This is special to the Mirror by Khyber Little.
Unfortunately for the dolphins, in the early 1960s, tuna fishers began switching their fishing method from pole, hook, and line to much more efficient large nets that enabled fishers to catch many tons of tuna at one time. Speed boats chase down the dolphins, herd them together, and encircle the net around them. During this process, tuna stay with the dolphins and the two are captured together. These are called purse seine nets because the net is closed—like closing a purse—on the dolphins and tuna. From the mid-1960s to the mid-1970s, tens to hundreds of thousands of dolphins drowned each year when caught in the nets. Subsequently, their carcasses were thrown into the ocean as wasted bycatch. When this practice was brought to public attention in the early 1970s, purse seine nets were modified so that most dolphins were able to escape before the nets were pulled onboard the fishing vessel. A portion of the net is lowered underwater allowing the dolphins to escape. This modification greatly reduced the dolphin bycatch, especially in the eastern tropical Pacific where today more than 99% of captured dolphins are released alive.
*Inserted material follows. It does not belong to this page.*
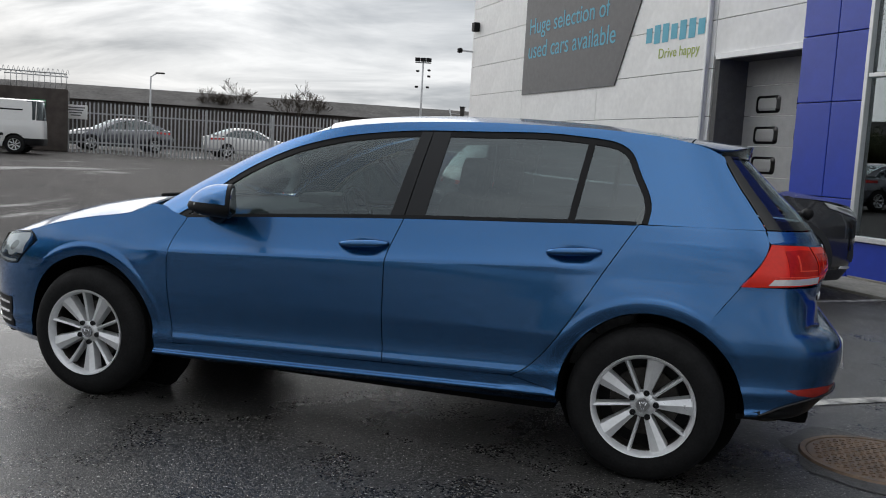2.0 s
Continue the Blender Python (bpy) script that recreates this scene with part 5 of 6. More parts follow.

The concept of “dolphin-safe tuna” encouraged tuna fishers from other nations to cut dolphin mortality. The U.S. required that all imported tuna be caught at dolphin mortality rates comparable to U.S. fishing boats. By 1994, only “dolphin-safe tuna” could be sold in the U.S. (world’s largest market for tuna). By 1999, political and economic pressure was claimed to have reduced the worldwide dolphin mortality to less than 3000 per year. ”
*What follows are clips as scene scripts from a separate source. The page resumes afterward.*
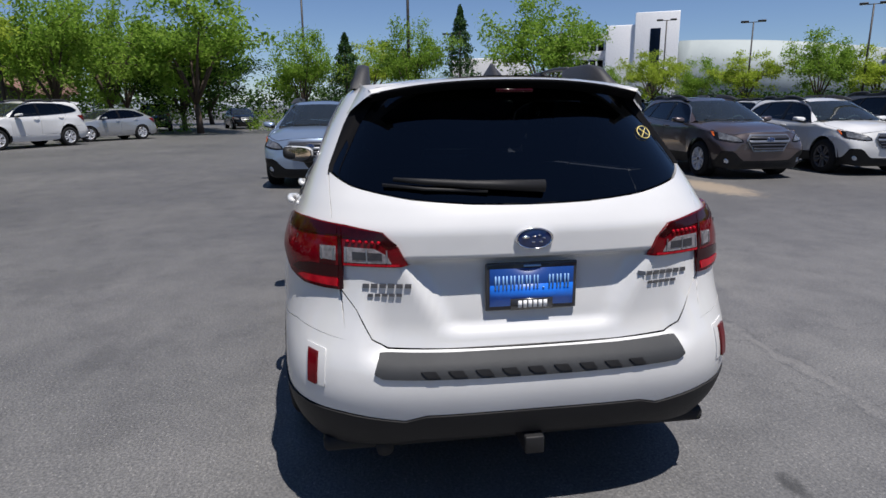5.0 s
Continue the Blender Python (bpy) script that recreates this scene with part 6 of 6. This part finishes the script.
# river stones on the narrow island
for i in range(26):
    bm = bmesh.new()
    bmesh.ops.create_icosphere(bm, subdivisions=2, radius=1)
    rr = rng.uniform(0.06, 0.14)
    for v in bm.verts:
        v.co *= rr * (1 + 0.3 * noise.noise(v.co * 1.3 + Vector((i, 0, 0))))
        v.co.z *= 0.7
    ob = tagged(new("stone", finish(bm, "stone", plain("river_stone", (0.3, 0.27, 0.24), 0.8, var=0.3, scale=5))), "rounded grey river stone on the island", "stone", "stones")
    ob.matrix_basis = spot(-7.7 - rng.uniform(0, 4.5), -12.3 + rng.uniform(-0.7, 0.7), i * 40, 0.13)
# yellow bollards, small signs, flag by the dealership
for i, (x, y) in enumerate(((-11.2, -58.5), (-11.8, -58.2), (-15.4, -57.0), (-16.0, -56.6))):
    bm = bmesh.new()
    lathe(bm, [(0.09, 0), (0.09, 1.25), (0.06, 1.31), (0.0001, 1.33)], 12, "z")
    ob = tagged(new("bollard", finish(bm, "bollard", YELLOW)), "yellow steel safety bollard post", "bollard", "bollards")
    ob.matrix_basis = spot(x, y, 0)
for x, y in ((-14.6, -19.5), (-17.5, -20.6)):
    t = thing("parking_sign", "small white parking sign on a post", "sign", spot(x, y, 55))
    bm = bmesh.new()
    tube(bm, [(0, 0, 0), (0, 0, 1.7)], 0.03, 8)
    part("post", bm, FRAME_METAL, t)
    bpart("sign_plate", t, WHITE_PRINT, (0.03, -0.17, 1.2), (0.045, 0.17, 1.75), 0.003)
    bpart("sign_plate", t, WHITE_PRINT, (0.03, -0.17, 0.75), (0.045, 0.17, 1.15), 0.003)
flag = thing("flag", "small blue flag on a pole", "flag", spot(-47, -7.5, 0))
bm = bmesh.new()
tube(bm, [(0, 0, 0), (0, 0, 5.6)], 0.04, 6)
part("pole", bm, FRAME_METAL, flag)
bm = bmesh.new()
rows = [[Vector((0.03 * math.sin(k * 2.2), -0.7 * k / 6, 5.4 - z - 0.12 * k / 6)) for z in (0, 0.5, 1.0)] for k in range(7)]
bm.free()
part("cloth", loft(rows), BLUE, flag)

# far woods behind the houses and the east lot
rs = np.random.RandomState(9)
pts = []
for (ax, ay), (bx_, by), hh in (((-30, 62), (75, 52), 6.5), ((75, 52), (82, 2), 5.0), ((70, -18), (60, -60), 3.2), ((60, -75), (15, -100), 4.0), ((-85, 25), (-75, -12), 4.5)):
    n = int(math.hypot(bx_ - ax, by - ay) * 170)
    t = rs.uniform(0, 1, n)
    prof = np.array([0.55 + 0.45 * abs(noise.noise(Vector((q * 14, ax * 0.1, 0))) * 2) for q in t])
    pts.append(np.stack([ax + (bx_ - ax) * t + rs.normal(size=n) * 1.3, ay + (by - ay) * t + rs.normal(size=n) * 1.3, rs.uniform(0, 1, n) ** 0.8 * hh * prof], 1))
me = leaves(np.concatenate(pts), 0.5, rs, 1.7)
me.materials.append(LEAF_DARK)
tagged(new("far_woods", me), "dark green belt of far shrubs and trees", "woods", kind="stuff")
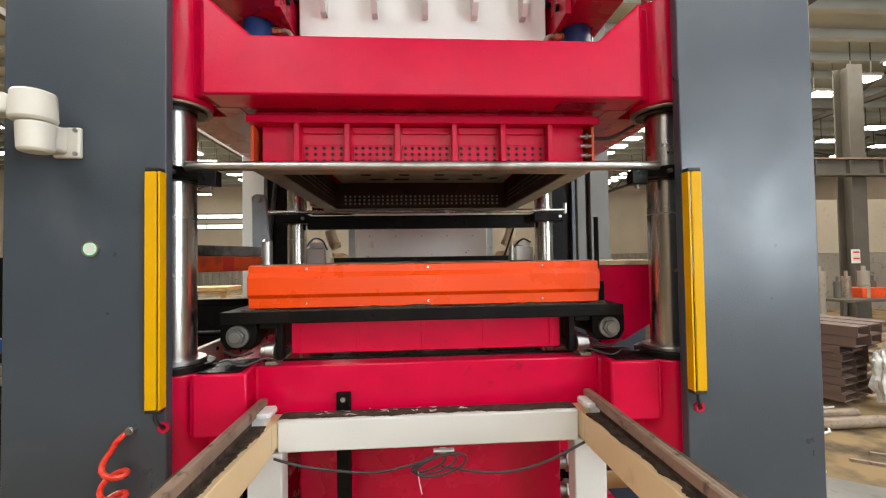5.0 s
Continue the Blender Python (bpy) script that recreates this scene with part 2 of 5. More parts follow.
class Shape:
    """Collects solids in world metres and links them as one mesh."""

    def __init__(self):
        self.v, self.f = [], []

    def add(self, vs, fs):
        n = len(self.v)
        self.v += [tuple(p) for p in vs]
        self.f += [tuple(i + n for i in q) for q in fs]
        return self

    def box(self, x0, x1, y0, y1, z0, z1):
        return self.add([(x, y, z) for z in (z0, z1) for y in (y0, y1) for x in (x0, x1)],
                        [(0, 2, 3, 1), (4, 5, 7, 6), (0, 1, 5, 4), (2, 6, 7, 3), (0, 4, 6, 2), (1, 3, 7, 5)])

    def prism(self, pts, axis, a, b):
        """pts: outline in the two other axes (in the order x, y, z), drawn out along axis from a to b."""
        n = len(pts)

        def put(p, c):
            q = list(p)
            q.insert("xyz".index(axis), c)
            return q
        vs = [put(p, a) for p in pts] + [put(p, b) for p in pts]
        return self.add(vs, [tuple(range(n))[::-1], tuple(range(n, 2 * n))] + [(i, (i + 1) % n, n + (i + 1) % n, n + i) for i in range(n)])

    def cyl(self, c, r, axis, a, b, n=24, r2=None, turn=0.0):
        """Cylinder round the point c (two coordinates), from a to b along axis."""
        r2 = r if r2 is None else r2
        k = "xyz".index(axis)
        vs = []
        for rr, h in ((r, a), (r2, b)):
            for i in range(n):
                w = 2 * math.pi * (i + turn) / n
                q = [c[0] + rr * math.cos(w), c[1] + rr * math.sin(w)]
                q.insert(k, h)
                vs.append(q)
        return self.add(vs, [tuple(range(n))[::-1], tuple(range(n, 2 * n))] + [(i, (i + 1) % n, n + (i + 1) % n, n + i) for i in range(n)])

    def ring(self, c, r0, r1, axis, a, b, n=28):
        k = "xyz".index(axis)
        vs = []
        for rr, h in ((r0, a), (r1, a), (r1, b), (r0, b)):
            for i in range(n):
                w = 2 * math.pi * i / n
                q = [c[0] + rr * math.cos(w), c[1] + rr * math.sin(w)]
                q.insert(k, h)
                vs.append(q)
        fs = []
        for j in range(4):
            for i in range(n):
                fs.append((j * n + i, j * n + (i + 1) % n, ((j + 1) % 4) * n + (i + 1) % n, ((j + 1) % 4) * n + i))
        return self.add(vs, fs)

    def tube(self, pts, r, n=8):
        """A round bar along a line of points."""
        pts = [Vector(p) for p in pts]
        vs, up = [], None
        for i, p in enumerate(pts):
            d = (pts[min(i + 1, len(pts) - 1)] - pts[max(i - 1, 0)]).normalized()
            if up is None:
                up = d.orthogonal().normalized()
            up = (up - d * up.dot(d)).normalized()
            side = d.cross(up)
            vs += [p + r * (math.cos(2 * math.pi * k / n) * up + math.sin(2 * math.pi * k / n) * side) for k in range(n)]
        m = len(pts)
        fs = [tuple(range(n))[::-1], tuple(range((m - 1) * n, m * n))]
        for i in range(m - 1):
            fs += [(i * n + k, i * n + (k + 1) % n, (i + 1) * n + (k + 1) % n, (i + 1) * n + k) for k in range(n)]
        return self.add(vs, fs)

    def mesh(self, name, mat, origin=(0, 0, 0), smooth=True):
        me = bpy.data.meshes.new(name)
        o = Vector(origin)
        me.from_pydata([tuple(Vector(p) - o) for p in self.v], [], self.f)
        bm = bmesh.new()
        bm.from_mesh(me)
        bmesh.ops.recalc_face_normals(bm, faces=bm.faces)
        bm.to_mesh(me)
        bm.free()
        me.materials.append(mat)
        if smooth:
            me.shade_smooth()
            me.set_sharp_from_angle(angle=radians(35))
        return me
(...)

“Check the label on a can of tuna fish. Look for evidence that the can contains “dolphin-safe tuna.” However, according to a 2013 National Resources Defense Council (NRDC) published report, much of the tuna sold in the U.S. is being falsely labeled as “dolphin-safe.”
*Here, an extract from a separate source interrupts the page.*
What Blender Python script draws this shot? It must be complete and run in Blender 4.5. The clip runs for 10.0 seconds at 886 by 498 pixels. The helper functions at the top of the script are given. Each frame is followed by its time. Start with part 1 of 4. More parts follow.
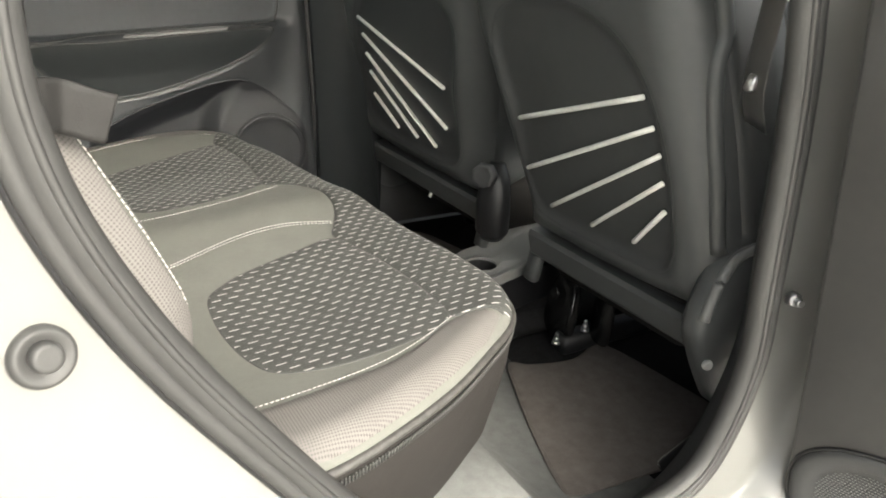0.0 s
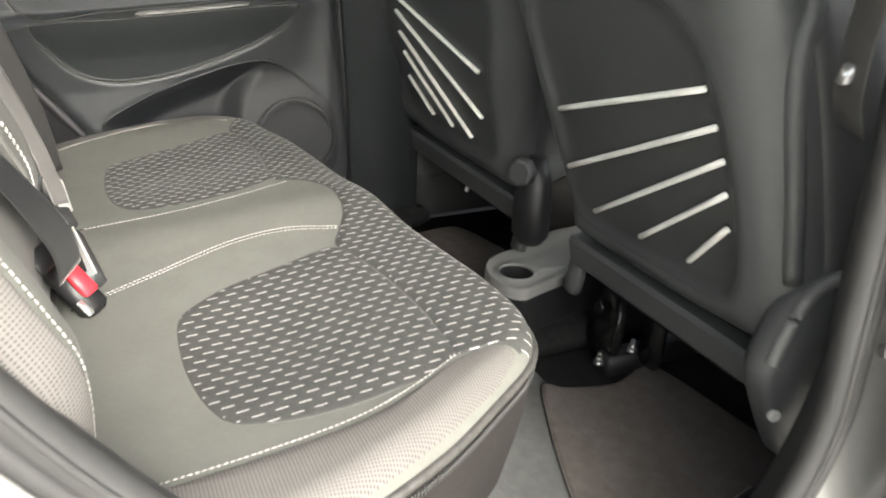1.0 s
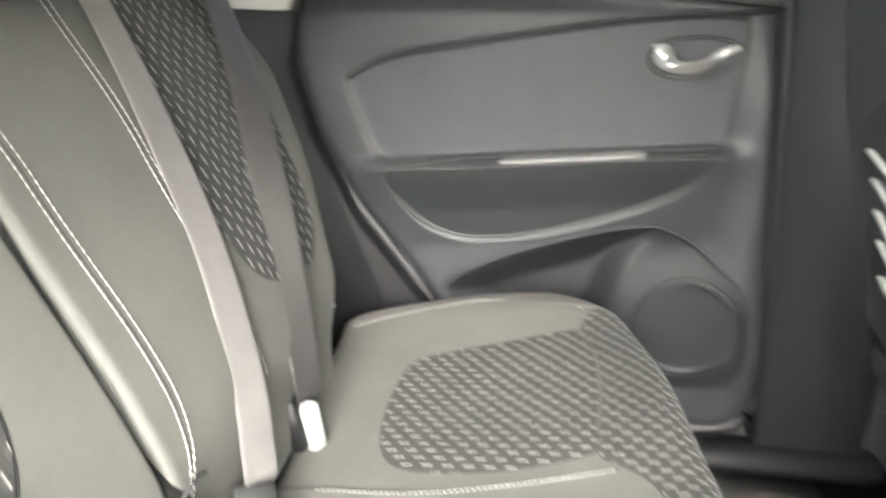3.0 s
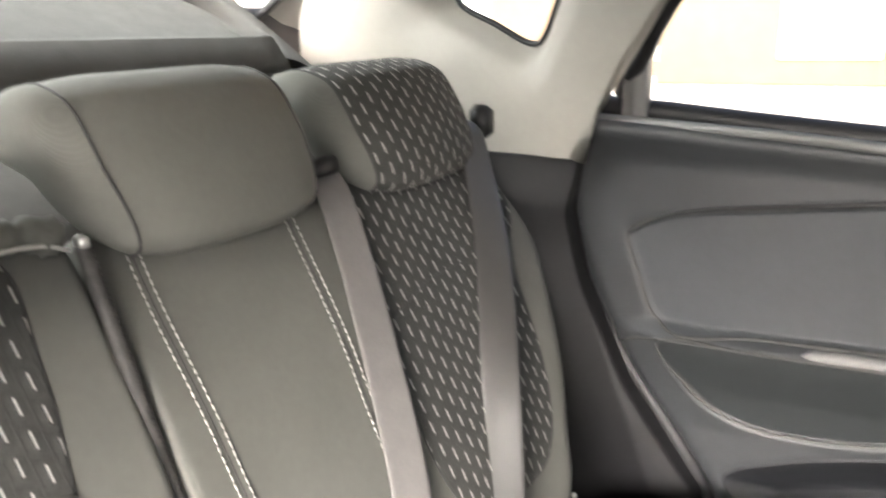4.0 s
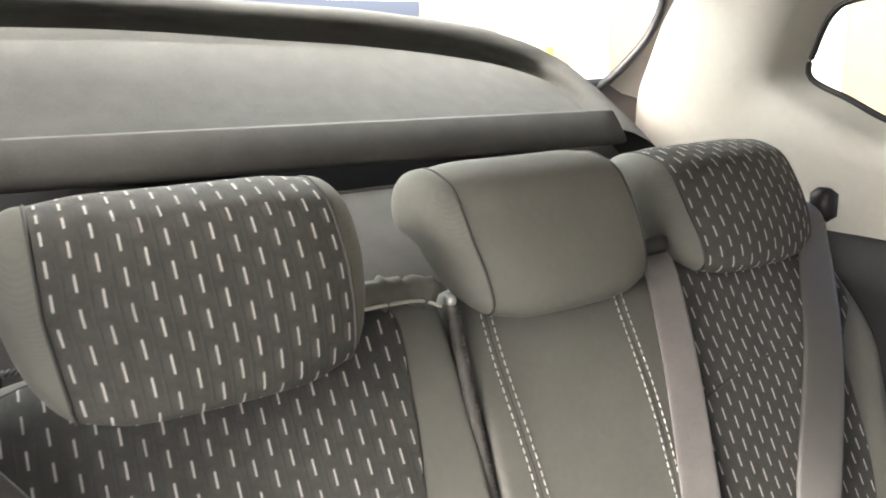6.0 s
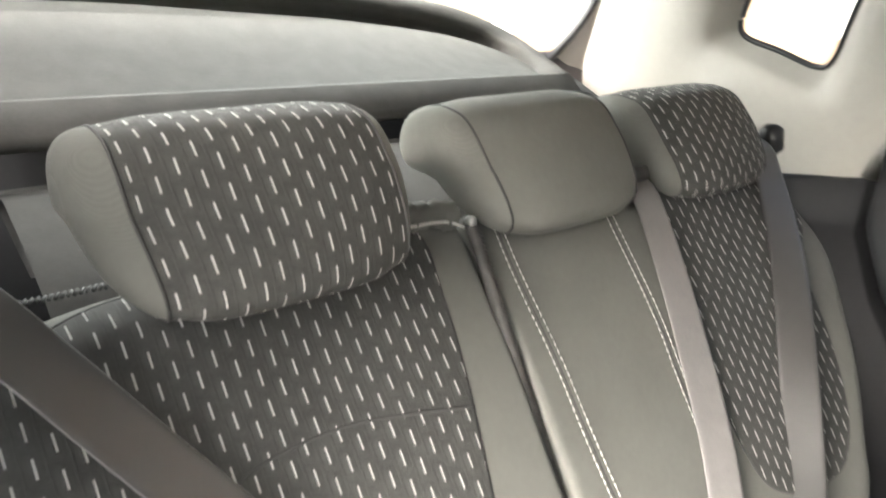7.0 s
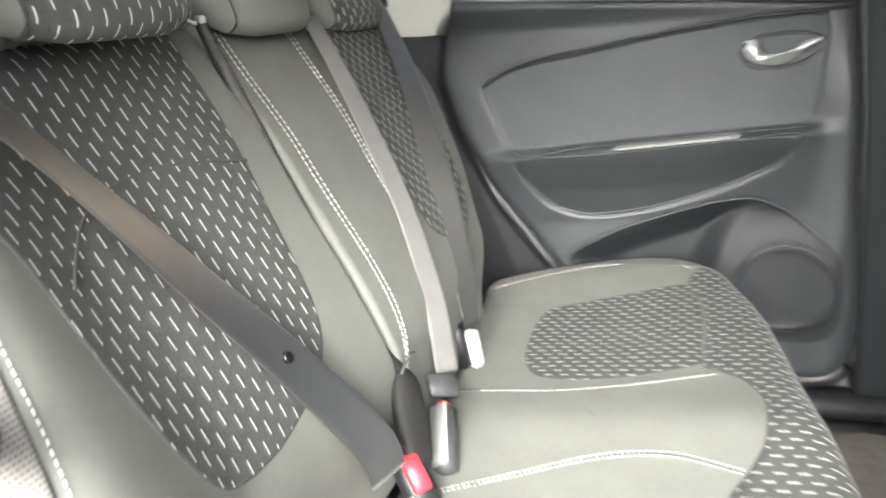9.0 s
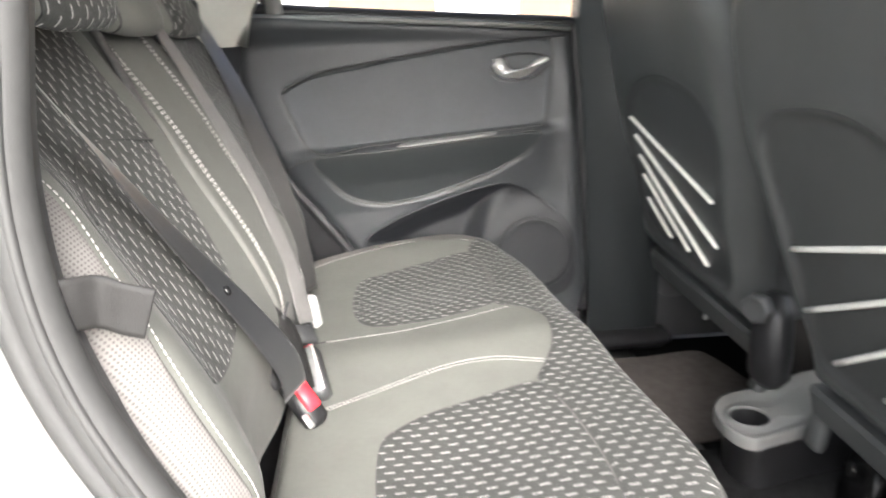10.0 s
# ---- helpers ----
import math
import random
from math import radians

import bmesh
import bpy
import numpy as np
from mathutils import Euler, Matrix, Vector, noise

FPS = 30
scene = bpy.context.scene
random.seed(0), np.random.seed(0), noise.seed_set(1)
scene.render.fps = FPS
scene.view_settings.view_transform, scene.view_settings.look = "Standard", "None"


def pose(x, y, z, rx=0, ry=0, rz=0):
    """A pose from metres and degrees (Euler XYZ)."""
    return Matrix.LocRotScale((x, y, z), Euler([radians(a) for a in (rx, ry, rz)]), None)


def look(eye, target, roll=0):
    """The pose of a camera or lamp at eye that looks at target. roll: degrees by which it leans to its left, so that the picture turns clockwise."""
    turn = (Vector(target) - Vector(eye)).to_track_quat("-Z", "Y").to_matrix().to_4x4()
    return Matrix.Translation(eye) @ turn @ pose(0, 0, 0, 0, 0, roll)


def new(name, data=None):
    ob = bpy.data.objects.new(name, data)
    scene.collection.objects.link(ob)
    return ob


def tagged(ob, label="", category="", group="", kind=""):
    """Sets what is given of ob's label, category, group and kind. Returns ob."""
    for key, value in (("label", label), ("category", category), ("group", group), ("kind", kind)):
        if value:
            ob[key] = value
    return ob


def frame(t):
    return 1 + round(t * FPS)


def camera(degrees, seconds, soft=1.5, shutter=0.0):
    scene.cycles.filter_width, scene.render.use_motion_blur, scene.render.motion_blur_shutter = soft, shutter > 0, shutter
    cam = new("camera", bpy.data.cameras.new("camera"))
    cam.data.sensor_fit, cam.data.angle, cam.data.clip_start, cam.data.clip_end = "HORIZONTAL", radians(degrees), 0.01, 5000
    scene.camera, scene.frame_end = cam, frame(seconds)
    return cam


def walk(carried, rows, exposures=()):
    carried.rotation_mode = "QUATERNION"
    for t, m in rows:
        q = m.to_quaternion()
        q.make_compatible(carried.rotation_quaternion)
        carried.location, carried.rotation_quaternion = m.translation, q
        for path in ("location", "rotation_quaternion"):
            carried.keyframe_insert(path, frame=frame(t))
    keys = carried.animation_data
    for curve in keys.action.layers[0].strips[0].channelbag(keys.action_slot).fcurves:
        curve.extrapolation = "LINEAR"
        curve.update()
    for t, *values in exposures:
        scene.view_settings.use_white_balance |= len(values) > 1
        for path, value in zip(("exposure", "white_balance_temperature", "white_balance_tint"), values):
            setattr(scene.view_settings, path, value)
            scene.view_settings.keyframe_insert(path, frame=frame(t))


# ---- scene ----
cam = camera(62.6, 10.0, 1.8, 0.5)
PATH = [
    (0, (-0.115, -1.265, 1.106), (0.789, 0.171, 0.394), 3.7),
    (0.5, (-0.053, -1.202, 1.098), (0.810, 0.240, 0.346), 3.7),
    (1, (0.037, -1.139, 1.089), (0.794, 0.351, 0.319), 3.1),
    (1.5, (0.098, -1.029, 1.085), (0.727, 0.519, 0.312), 2.2),
    (2, (0.155, -0.867, 1.098), (0.670, 0.733, 0.347), 2.4),
    (2.5, (0.187, -0.735, 1.126), (0.417, 0.945, 0.410), 1.3),
    (3, (0.260, -0.603, 1.156), (-0.013, 1.102, 0.518), -0.2),
    (3.2, (0.285, -0.545, 1.200), (-0.201, 1.113, 0.568), -1.2),
    (4.3, (0.292, -0.399, 1.351), (-0.887, 0.921, 0.847), -2.4),
    (4.5, (0.299, -0.406, 1.365), (-0.992, 0.815, 0.887), -3.2),
    (5, (0.294, -0.422, 1.384), (-1.152, 0.616, 0.921), -3.4),
    (5.5, (0.310, -0.437, 1.388), (-1.216, 0.489, 0.941), -2.7),
    (5.7, (0.316, -0.446, 1.387), (-1.233, 0.448, 0.953), -2.3),
    (6.8, (0.318, -0.554, 1.323), (-1.173, 0.454, 0.940), -3.8),
    (7, (0.311, -0.586, 1.305), (-1.127, 0.490, 0.909), -4.9),
    (7.5, (0.288, -0.661, 1.264), (-0.978, 0.592, 0.804), -6.6),
    (8, (0.275, -0.716, 1.237), (-0.795, 0.690, 0.723), -7.2),
    (8.5, (0.291, -0.770, 1.192), (-0.552, 0.768, 0.636), -7.1),
    (9, (0.276, -0.895, 1.166), (-0.269, 0.764, 0.586), -4.8),
    (9.5, (0.217, -1.044, 1.167), (-0.004, 0.691, 0.594), -3.1),
    (10, (0.133, -1.167, 1.165), (0.259, 0.581, 0.601), -2.0),
]
walk(cam, [(t, look(eye, target, roll)) for t, eye, target, roll in PATH],
     [(0.0, 2.05, 6350, 0), (1.0, 2.3, 6150, 1), (2.0, 2.8, 5950, 1), (3.0, 3.1, 6050, 2), (4.5, 3.0, 6300, 7), (5.5, 2.95, 6350, 6), (7.0, 3.1, 6200, 4), (8.5, 3.2, 5900, 0), (9.0, 3.15, 5850, 0), (10.0, 2.8, 5950, 4)])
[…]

Tuna from fisheries in the Indian Ocean, Sri Lanka, India, and the Philippines are especially suspect because of lack of enforcement of regulations, while tuna caught in U.S. waters and the eastern tropical Pacific can be expected to have been caught by means that reduce dolphin mortality. Bycatch may play a role when marine species become threatened or endangered. Species determined to be in imminent danger of extinction throughout a significant portion of their range are listed as endangered. Species are considered threatened if they are likely to become endangered in the foreseeable future. For example, all seven known species of sea turtles worldwide are either endangered or threatened. Many human activities threaten sea turtle populations including bycatch in commercial fishing nets, especially shrimp nets. Other threatening activities are commercial harvesting of adult sea turtles (e.g., for food), poaching of eggs, disturbance of nests, collision with ships, and ingestion of plastic litter.”